In Piemonte ci sono quasi 100mila imprese guidate da donne e a sorpresa la provincia (Alessandria, Asti, Novara) batte Torino. Quanto è importante puntare sull’occupazione femminile?
È fondamentale non solo perché il lavoro è un diritto, ma anche perché la professionalità delle donne dà valore al nostro sistema economico e produttivo. Per questo lavoriamo a misure strutturali, in un’ottica di programmazione anche europea. È necessario innanzitutto potenziare i servizi per le famiglie, con una riduzione delle tariffe degli asili nido e orari più flessibili. Non ha senso che una donna rinunci al proprio lavoro perché buona parte del suo stipendio finisce nella retta del nido. Un altro punto importante è il reinserimento dopo la maternità, con un supporto formativo che aiuti l’aggiornamento rapido delle proprie competenze.
Da Lavazza a Olivetti, il Piemonte è stato sempre campione di innovazione. La tradizione continua con oltre 4mila brevetti depositati negli ultimi dieci anni. Ma sono lontani i numeri di Lombardia, Veneto ed Emilia. Come si può recuperare il terreno perduto?
Continuando a investire per sostenere i nostri 13 Poli di innovazione, il sistema della ricerca, le start up. Con l’ultima programmazione abbiamo destinato 80 milioni di euro a questo scopo.
Può essere questa l’occasione giusta per reinventarsi abbandonando vecchie abitudini?

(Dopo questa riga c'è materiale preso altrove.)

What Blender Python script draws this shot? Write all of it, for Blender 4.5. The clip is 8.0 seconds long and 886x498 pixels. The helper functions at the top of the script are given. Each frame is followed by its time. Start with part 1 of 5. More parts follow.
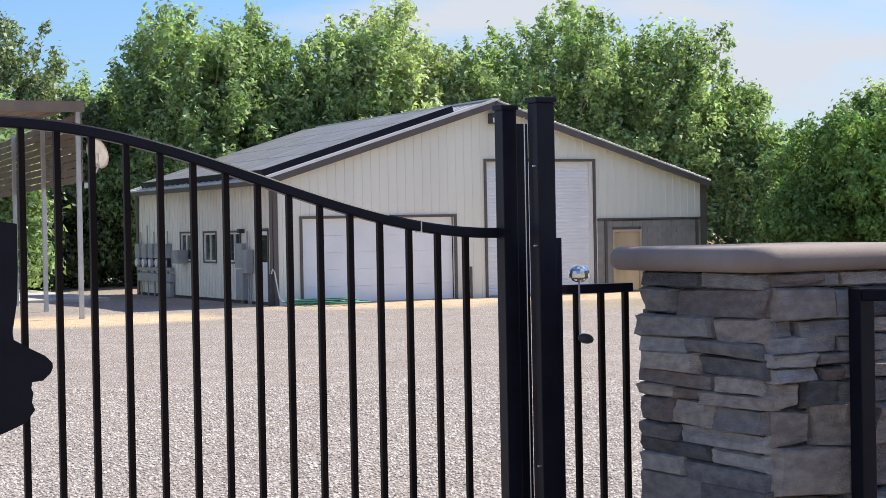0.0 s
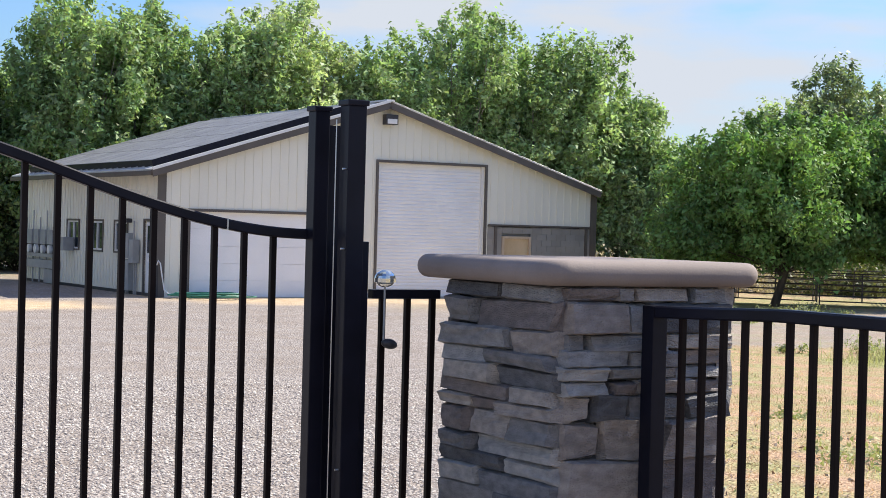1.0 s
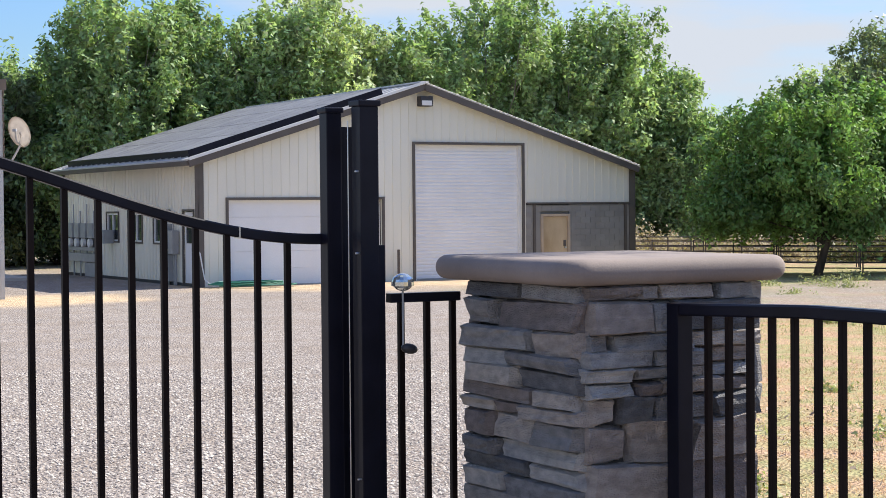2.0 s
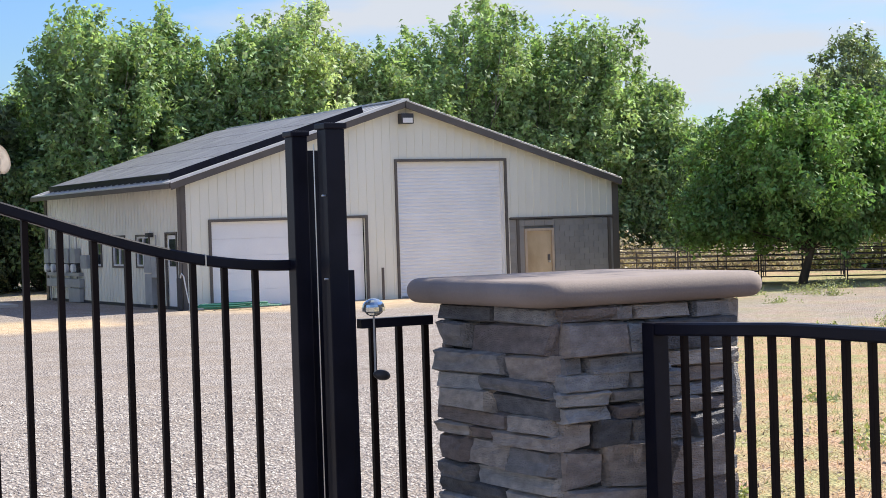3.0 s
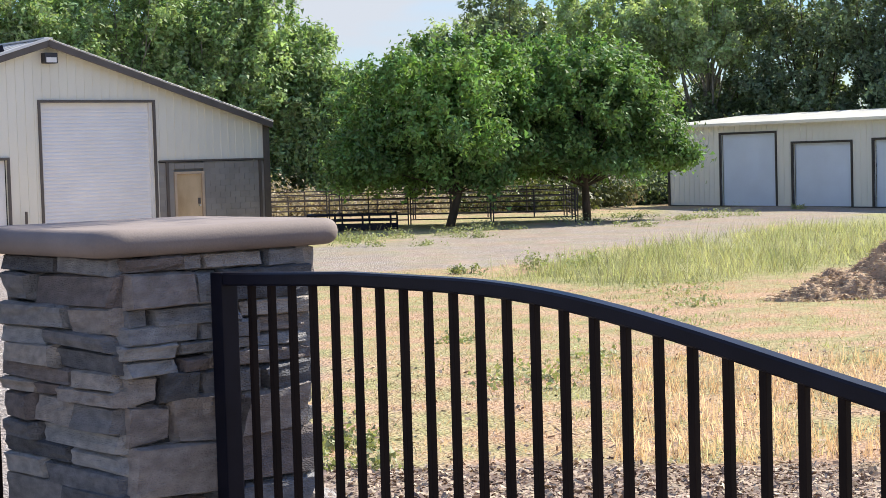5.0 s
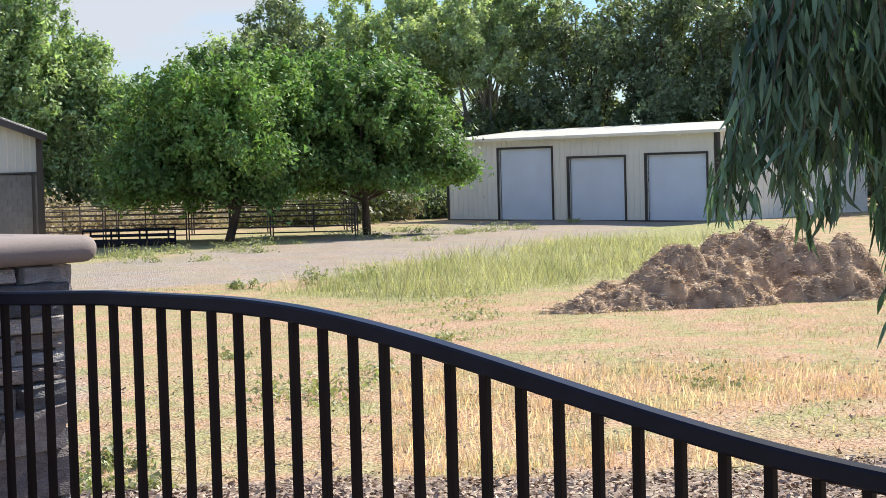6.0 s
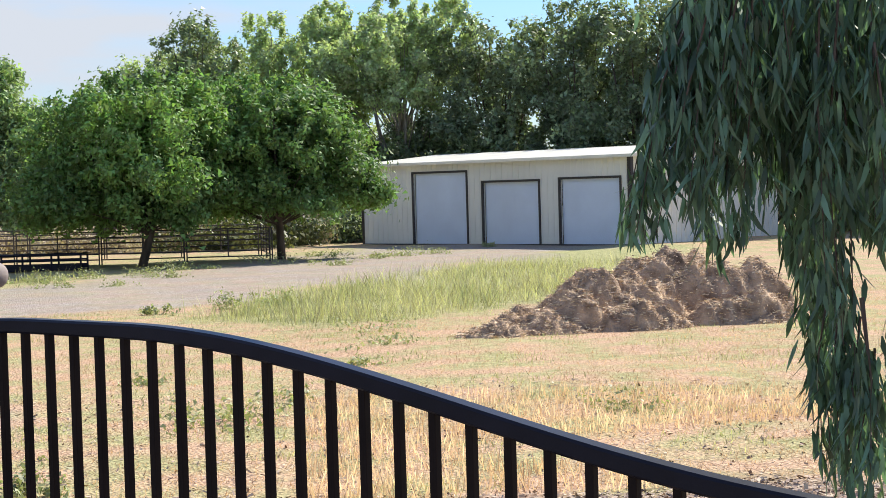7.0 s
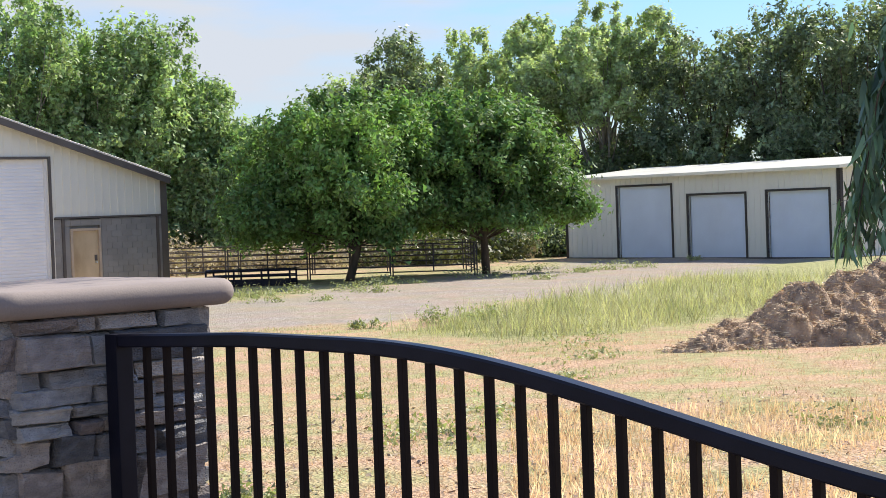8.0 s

Credo che tra le tante cose negative della pandemia ci siano anche aspetti positivi, messi in campo per necessità, sui quali anche in futuro varrà la pena riflettere. Nulla può sostituire il valore della presenza, nelle relazioni private e anche lavorative, ma sicuramente abbiamo imparato che ci sono cose che si possono anche fare a distanza agevolando l’organizzazione del lavoro. Non eravamo così abituati a videoconferenze e smartworking e l’ultimo anno ha dato un’accelerata fortissima a strumenti che possono essere utili.
Qual è a suo parere l’orizzonte temporale per la ripresa?
Dipenderà moltissimo dalla campagna vaccinale. Il Piemonte è fin dall’inizio una delle regioni più virtuose, in testa per quota di popolazione già vaccinata con la doppia dose. Non è una gara, ma per noi è importante perché ripartirà prima chi prima avrà messo in sicurezza la propria gente.
Come se lo immagina il 2030?
Come un periodo di svolta dopo gli anni complessi che stiamo affrontando. Il Piemonte ha fatto la storia d’Italia. Ce la faremo anche stavolta. Uniti e insieme.